Add to this an increasingly corrupt ruling circle in which economic and political power have concentrated more and more in the hands of two families – those of the president – the Ben Alis, and his wife, the Trabelsis…and another important layer of the crisis unfolds. Combine the economic and social disparities, the corruption and excesses of the ruling clans with what has become one of the more repressive regimes politically in the region and the ingredients for a full blown crisis fall into place that only needed a match, lit by a poor soul in Sidi Bouzid, sole supporter of his family, to ignite the desert fire.

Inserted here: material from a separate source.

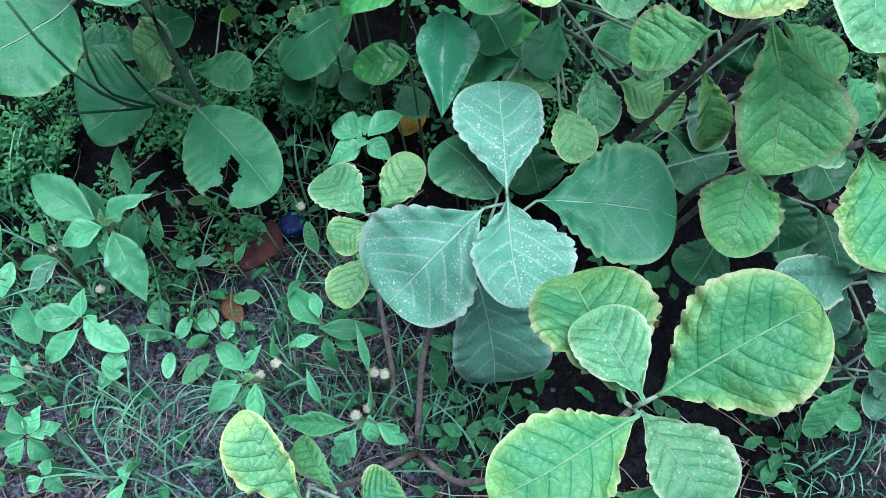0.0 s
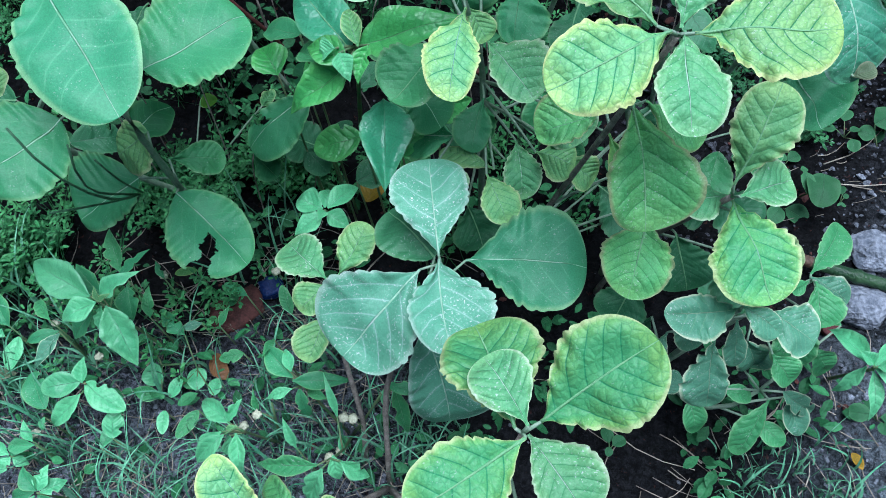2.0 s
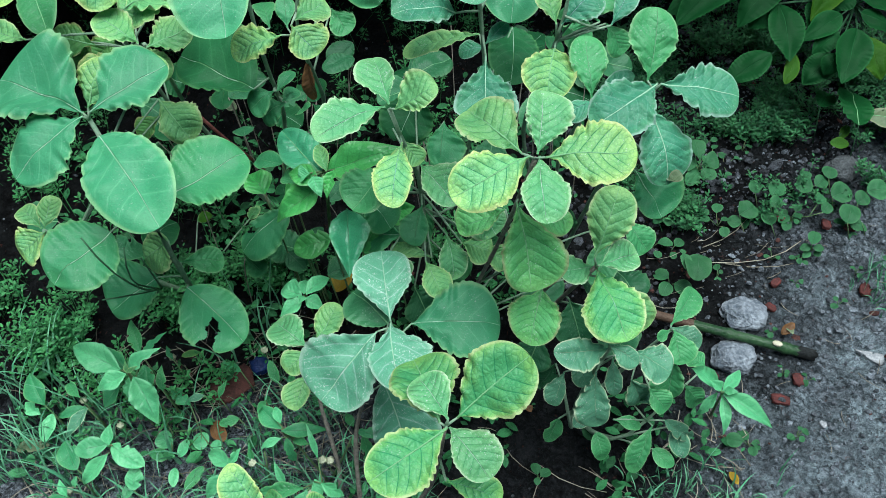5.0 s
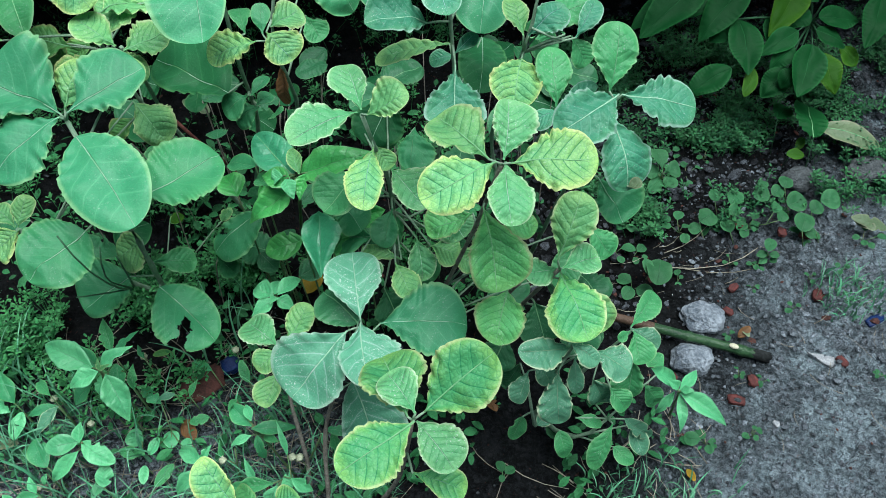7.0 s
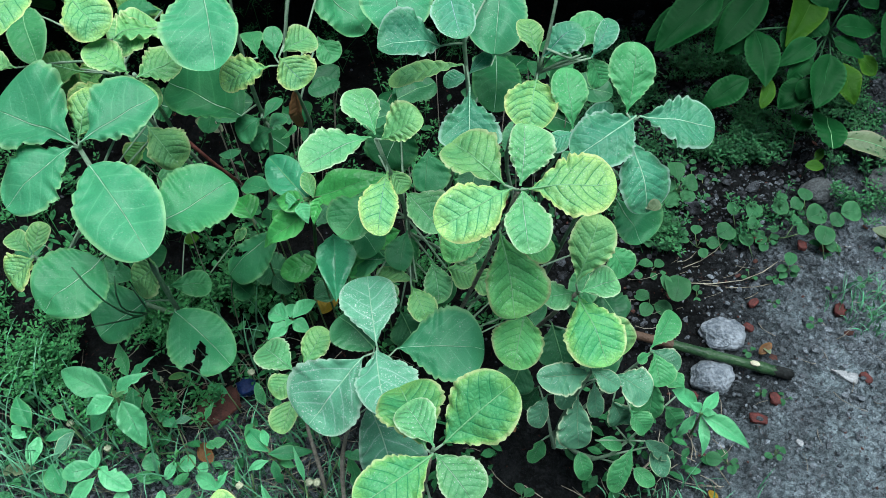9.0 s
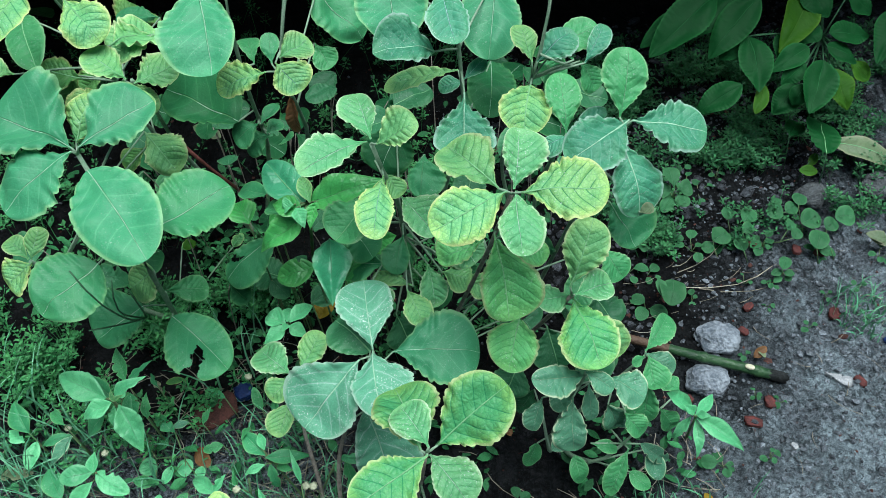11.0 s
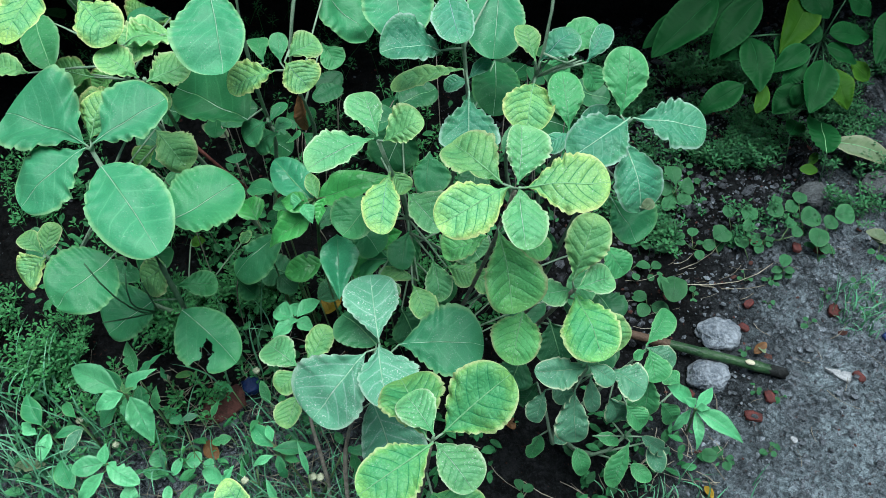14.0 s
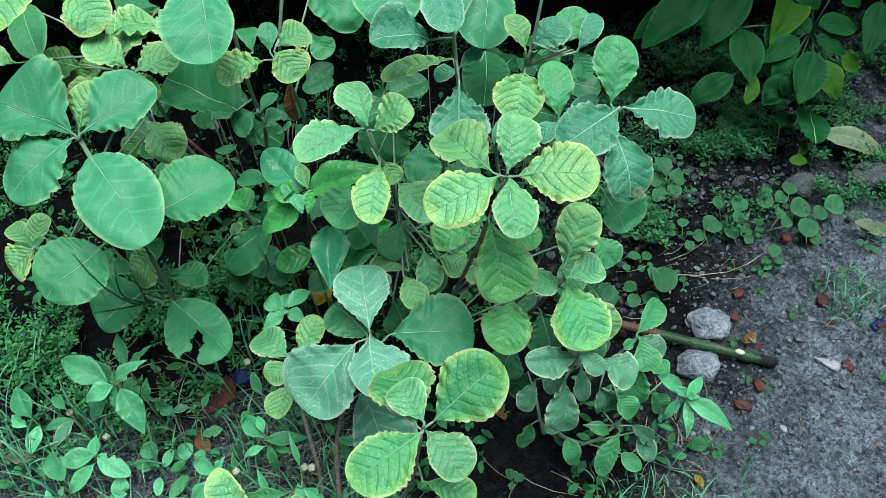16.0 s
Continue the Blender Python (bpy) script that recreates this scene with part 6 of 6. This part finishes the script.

Before these protests, Tunisians were wondering who, in the near future would replace Zine Ben Ali as he is `eased’ from power – his wife, Leina Trabelsi, a son? Some one else from his wife’s side of the family. With this week’s turmoil, the discussion has shifted some: Tunisians are already talking about Zine Ben Ali as if he is already history and debating, theorizing what/who will come next.
Of course it is still quite possible that Ben Ali will unleash his military full force on the entire population and will crush this uprising in blood. There is also the possibility that there is a limit to the Tunisian arm firing on their own people and the military itself could `snap’ and turn on the president. Repression on a broad scale at this point will only hasten Ben Ali’s demise.
My own speculation is that the Ben Ali’s-Trabelsis will follow a path well warn by others – by Marcos, Mobutu, the Shah of Iran and join the Third World Kleptomanic Hall of Fame – and, that they will, after looting Tunisia one last time, make their exist from Tunis to …wherever. Things have gotten too hot for them, the social base supporting the regime has become so razor thin narrow, that even if the families survive the current social uprising, that their days are numbered and they know it. Even dictators need some base of support within the population and one has to be hard pressed to find Ben Ali’s.
And then there are `the concerns’ of the major powers – in this case, France, the USA, Tunisia’s neighbors to the west and east, Algeria and Libya and other regional players. More and more there are indications that the US and France are not adverse to abandonning Ben Ali to his fate and padded foreign bank accounts. His lack of credibility makes him no longer useful. But there are fears about `the transition’. And a transition to `what’ to `whom’? Wouldn’t it be better to ease him out, to try to soften the national anger, so that the changes that seem inevitable are also
modest in terms of more far reaching socio-economic directions? How would a new administration `cooperate’ with Washington in its `war on terrorism’, plans to expand Africom, etc.?
In retrospect, the match that Mohammed Bouazizi lit not only ignited his poor and now tortured body (he is still clinging to life in a hospital in Sousse) but it seems to have, in its own way, burnt the house that Zine Ben Ali built in Tunisia to the ground, leaving a few unanswered questions:
Will Ben Ali go from power gracefully or gracelessly? Will the Ben Alis wander aimlessly as did the Shah of Iran after the latter’s fall?Will Tunisia ever recoup what are described as the billions which it is widely alleged the Ben Alis and Trabelsis have plundered and privatized? Graceless ends are messy and can have long term consequences not only for Tunisia, but for `regional security.’
And what will follow for Tunisia, a country that 64 years ago gained its independence (from colonialism) but not its freedom?